━━━━━ Data section
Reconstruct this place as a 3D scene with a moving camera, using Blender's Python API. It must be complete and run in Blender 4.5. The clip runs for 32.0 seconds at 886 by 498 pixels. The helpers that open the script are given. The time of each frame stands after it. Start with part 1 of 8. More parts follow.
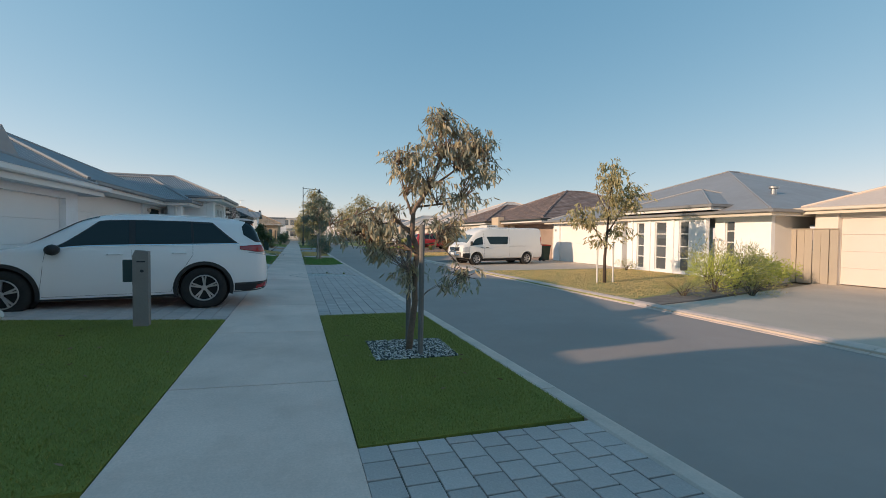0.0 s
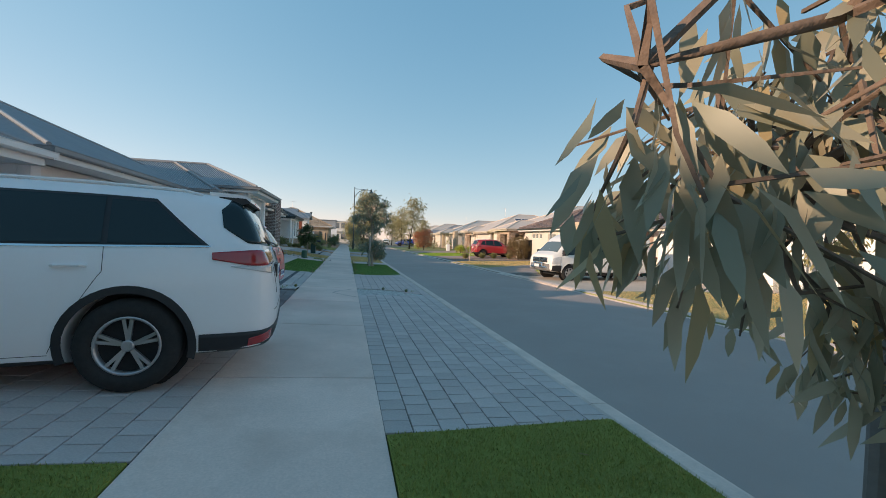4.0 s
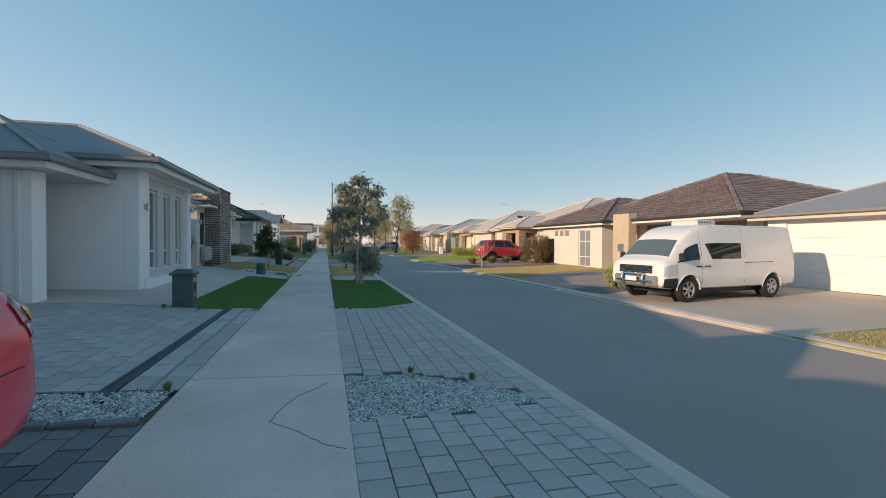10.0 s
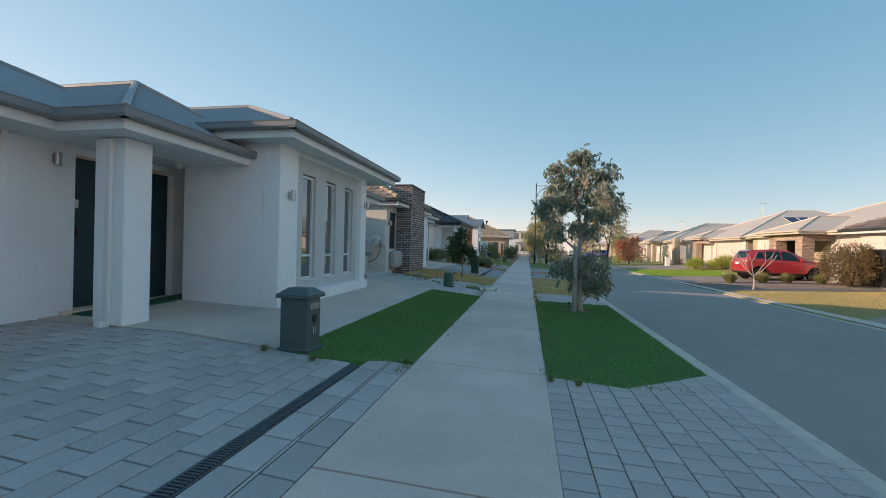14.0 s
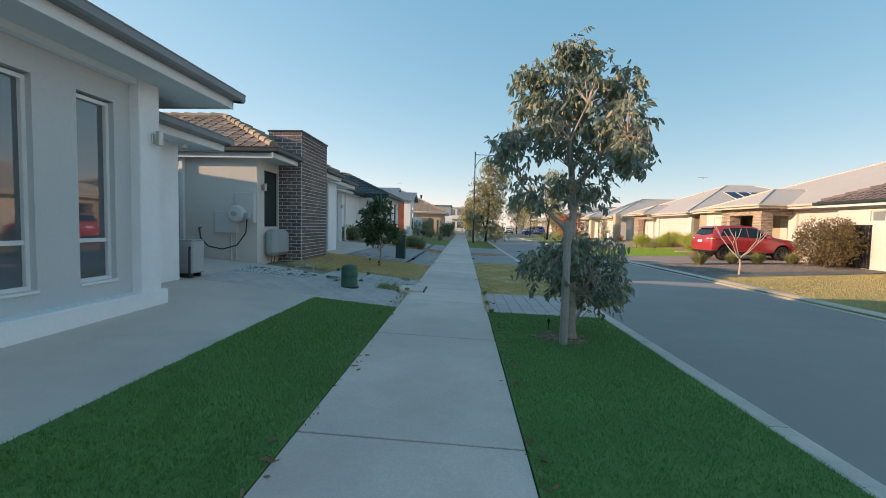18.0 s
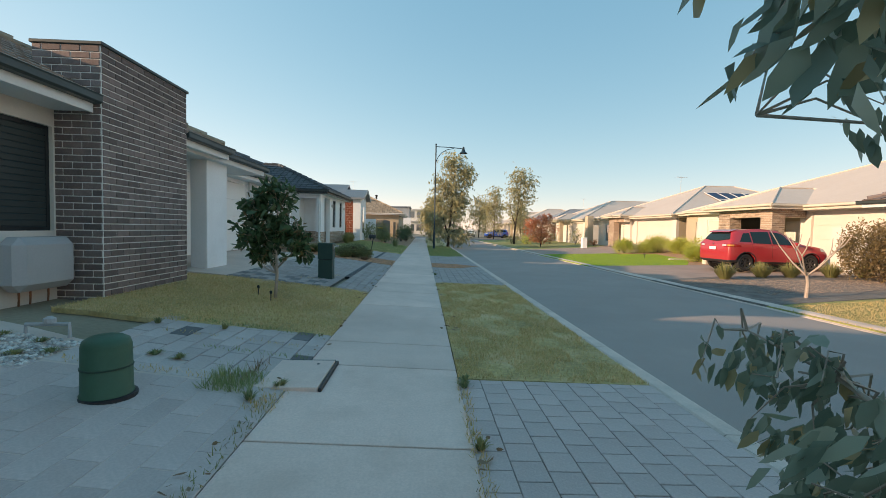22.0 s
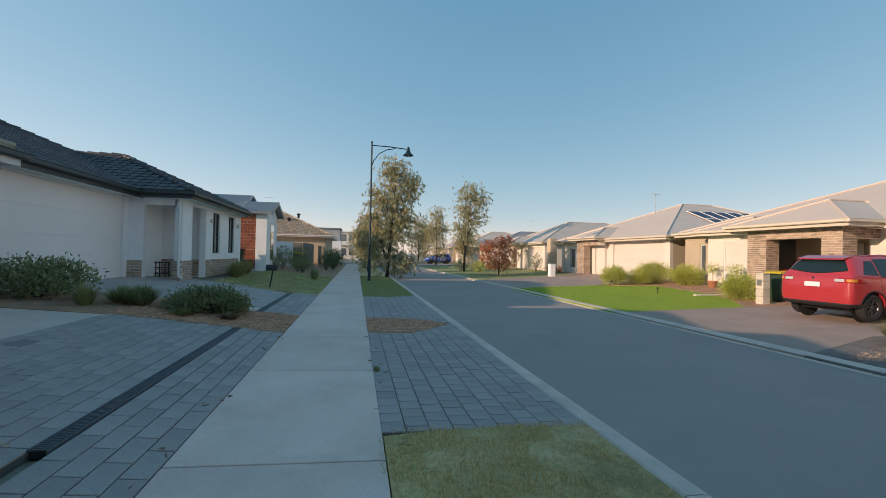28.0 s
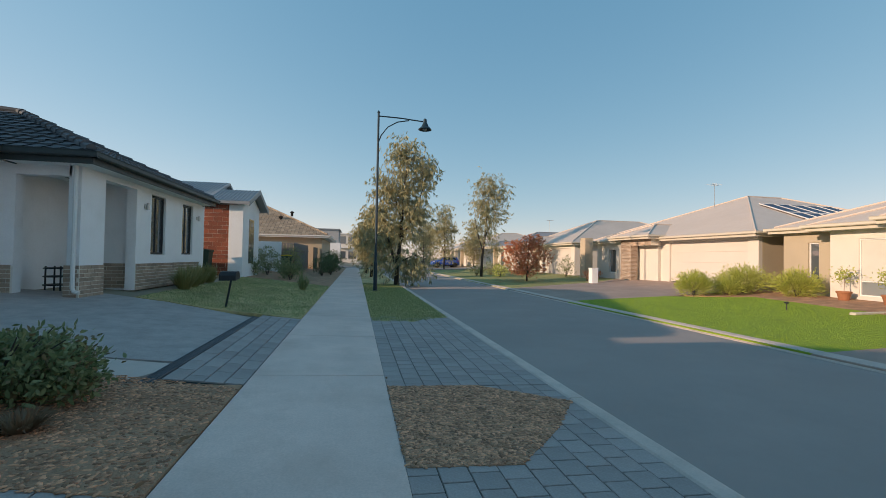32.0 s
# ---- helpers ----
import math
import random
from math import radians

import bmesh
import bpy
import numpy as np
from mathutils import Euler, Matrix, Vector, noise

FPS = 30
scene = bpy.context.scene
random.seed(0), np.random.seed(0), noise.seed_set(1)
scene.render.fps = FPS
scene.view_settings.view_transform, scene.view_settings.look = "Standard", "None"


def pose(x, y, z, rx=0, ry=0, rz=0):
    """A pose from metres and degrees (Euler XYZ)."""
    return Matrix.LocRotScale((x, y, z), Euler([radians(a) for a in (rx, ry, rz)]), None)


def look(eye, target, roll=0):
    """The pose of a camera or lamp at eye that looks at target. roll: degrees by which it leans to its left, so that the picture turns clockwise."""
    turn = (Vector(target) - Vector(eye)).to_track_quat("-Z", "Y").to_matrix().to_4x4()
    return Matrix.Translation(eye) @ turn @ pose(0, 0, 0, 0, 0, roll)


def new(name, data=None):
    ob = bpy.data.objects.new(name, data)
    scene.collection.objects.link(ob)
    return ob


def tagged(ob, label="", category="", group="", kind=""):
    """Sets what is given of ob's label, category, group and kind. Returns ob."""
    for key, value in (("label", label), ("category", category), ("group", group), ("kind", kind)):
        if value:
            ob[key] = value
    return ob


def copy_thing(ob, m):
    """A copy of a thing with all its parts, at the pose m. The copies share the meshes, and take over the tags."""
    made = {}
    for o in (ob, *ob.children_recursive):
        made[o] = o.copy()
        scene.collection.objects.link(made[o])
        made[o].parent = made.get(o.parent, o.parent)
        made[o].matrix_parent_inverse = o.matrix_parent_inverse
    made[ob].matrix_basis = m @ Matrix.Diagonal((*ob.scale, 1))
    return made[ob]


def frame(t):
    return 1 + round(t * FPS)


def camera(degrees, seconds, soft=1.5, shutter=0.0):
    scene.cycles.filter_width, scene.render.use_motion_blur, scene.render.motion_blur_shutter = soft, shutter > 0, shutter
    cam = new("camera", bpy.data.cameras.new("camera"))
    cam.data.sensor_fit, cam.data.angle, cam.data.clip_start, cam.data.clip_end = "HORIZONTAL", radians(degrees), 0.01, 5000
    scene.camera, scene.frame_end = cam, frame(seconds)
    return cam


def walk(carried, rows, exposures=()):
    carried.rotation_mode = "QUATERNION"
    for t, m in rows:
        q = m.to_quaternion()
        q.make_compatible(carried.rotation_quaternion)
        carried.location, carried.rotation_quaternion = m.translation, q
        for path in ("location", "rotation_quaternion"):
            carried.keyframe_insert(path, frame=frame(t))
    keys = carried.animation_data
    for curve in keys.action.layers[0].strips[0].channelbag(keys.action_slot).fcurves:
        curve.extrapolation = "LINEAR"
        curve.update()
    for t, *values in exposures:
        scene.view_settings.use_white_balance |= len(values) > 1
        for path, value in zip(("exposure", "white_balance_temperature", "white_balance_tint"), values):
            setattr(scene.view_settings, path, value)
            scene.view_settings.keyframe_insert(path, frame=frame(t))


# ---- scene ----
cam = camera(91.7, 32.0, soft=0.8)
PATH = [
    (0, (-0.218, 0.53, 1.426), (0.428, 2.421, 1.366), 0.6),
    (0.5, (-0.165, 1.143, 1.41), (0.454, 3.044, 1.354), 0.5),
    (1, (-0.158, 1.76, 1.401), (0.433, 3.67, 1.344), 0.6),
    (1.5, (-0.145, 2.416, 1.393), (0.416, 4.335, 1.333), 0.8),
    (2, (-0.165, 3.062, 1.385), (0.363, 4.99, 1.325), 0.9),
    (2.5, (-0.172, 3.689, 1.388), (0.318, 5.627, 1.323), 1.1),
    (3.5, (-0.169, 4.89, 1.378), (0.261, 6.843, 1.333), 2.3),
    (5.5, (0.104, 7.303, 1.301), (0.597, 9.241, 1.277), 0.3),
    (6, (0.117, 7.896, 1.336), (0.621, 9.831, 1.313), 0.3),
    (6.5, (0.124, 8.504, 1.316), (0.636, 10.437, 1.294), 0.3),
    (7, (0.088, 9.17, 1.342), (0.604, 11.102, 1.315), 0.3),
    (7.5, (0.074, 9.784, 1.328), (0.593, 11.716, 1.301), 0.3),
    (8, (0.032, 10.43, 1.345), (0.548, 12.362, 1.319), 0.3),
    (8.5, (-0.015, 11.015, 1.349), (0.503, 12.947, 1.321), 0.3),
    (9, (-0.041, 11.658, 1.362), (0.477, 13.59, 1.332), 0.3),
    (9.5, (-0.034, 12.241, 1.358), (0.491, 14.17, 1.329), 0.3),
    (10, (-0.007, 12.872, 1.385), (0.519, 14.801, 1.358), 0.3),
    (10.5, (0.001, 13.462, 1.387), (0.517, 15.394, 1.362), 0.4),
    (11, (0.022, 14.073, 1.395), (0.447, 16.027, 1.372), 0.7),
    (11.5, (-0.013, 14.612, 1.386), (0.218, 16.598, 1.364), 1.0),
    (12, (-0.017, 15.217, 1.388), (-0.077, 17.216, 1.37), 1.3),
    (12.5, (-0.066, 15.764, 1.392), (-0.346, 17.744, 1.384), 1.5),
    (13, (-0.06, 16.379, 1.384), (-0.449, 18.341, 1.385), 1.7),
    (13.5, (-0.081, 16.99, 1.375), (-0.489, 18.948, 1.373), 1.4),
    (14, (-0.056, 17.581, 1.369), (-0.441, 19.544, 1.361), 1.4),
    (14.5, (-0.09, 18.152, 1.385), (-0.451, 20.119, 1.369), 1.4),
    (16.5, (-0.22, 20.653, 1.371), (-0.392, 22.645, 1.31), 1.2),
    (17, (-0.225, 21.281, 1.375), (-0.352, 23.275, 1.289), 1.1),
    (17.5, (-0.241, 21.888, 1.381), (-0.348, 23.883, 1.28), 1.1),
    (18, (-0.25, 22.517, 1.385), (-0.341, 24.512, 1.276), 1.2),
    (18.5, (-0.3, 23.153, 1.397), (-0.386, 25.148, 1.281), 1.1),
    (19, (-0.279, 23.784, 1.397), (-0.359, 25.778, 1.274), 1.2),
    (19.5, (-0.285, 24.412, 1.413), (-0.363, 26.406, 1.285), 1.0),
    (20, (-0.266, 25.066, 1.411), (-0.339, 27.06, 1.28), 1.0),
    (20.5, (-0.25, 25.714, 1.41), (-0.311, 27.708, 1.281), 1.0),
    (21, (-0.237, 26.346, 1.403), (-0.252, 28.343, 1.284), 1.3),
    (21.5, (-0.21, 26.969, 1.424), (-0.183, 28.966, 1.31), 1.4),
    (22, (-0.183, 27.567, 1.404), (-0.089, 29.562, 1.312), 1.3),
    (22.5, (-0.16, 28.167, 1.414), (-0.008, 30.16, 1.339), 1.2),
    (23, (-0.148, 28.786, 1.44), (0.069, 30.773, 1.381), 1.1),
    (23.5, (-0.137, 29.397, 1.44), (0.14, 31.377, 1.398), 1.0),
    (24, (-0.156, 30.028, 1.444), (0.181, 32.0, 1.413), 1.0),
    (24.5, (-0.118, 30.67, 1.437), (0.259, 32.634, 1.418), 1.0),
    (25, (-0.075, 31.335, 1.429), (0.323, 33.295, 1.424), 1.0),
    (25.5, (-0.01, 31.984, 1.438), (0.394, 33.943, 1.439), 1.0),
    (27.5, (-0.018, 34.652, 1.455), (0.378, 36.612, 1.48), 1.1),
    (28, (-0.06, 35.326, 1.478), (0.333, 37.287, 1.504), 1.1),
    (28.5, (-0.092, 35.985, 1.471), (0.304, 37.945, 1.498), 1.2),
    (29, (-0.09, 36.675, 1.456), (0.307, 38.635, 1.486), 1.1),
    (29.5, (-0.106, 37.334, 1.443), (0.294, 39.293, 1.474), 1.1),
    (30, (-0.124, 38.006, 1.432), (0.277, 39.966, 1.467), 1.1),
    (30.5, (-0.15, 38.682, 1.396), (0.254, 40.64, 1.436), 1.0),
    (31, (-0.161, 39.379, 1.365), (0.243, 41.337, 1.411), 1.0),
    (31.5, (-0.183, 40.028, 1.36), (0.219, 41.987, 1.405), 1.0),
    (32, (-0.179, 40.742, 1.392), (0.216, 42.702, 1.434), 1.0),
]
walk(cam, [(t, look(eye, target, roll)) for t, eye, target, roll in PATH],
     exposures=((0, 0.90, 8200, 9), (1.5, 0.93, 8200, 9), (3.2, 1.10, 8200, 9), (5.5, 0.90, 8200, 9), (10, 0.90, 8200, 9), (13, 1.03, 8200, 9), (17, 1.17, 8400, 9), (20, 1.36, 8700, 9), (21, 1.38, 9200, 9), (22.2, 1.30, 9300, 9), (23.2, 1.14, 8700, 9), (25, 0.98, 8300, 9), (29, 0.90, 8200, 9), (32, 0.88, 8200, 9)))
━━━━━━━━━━
● Task to carry out
Select all lines in the listing above where the word "kind" appears, and show them.

● The solution
def tagged(ob, label="", category="", group="", kind=""):
    """Sets what is given of ob's label, category, group and kind. Returns ob."""
    for key, value in (("label", label), ("category", category), ("group", group), ("kind", kind)):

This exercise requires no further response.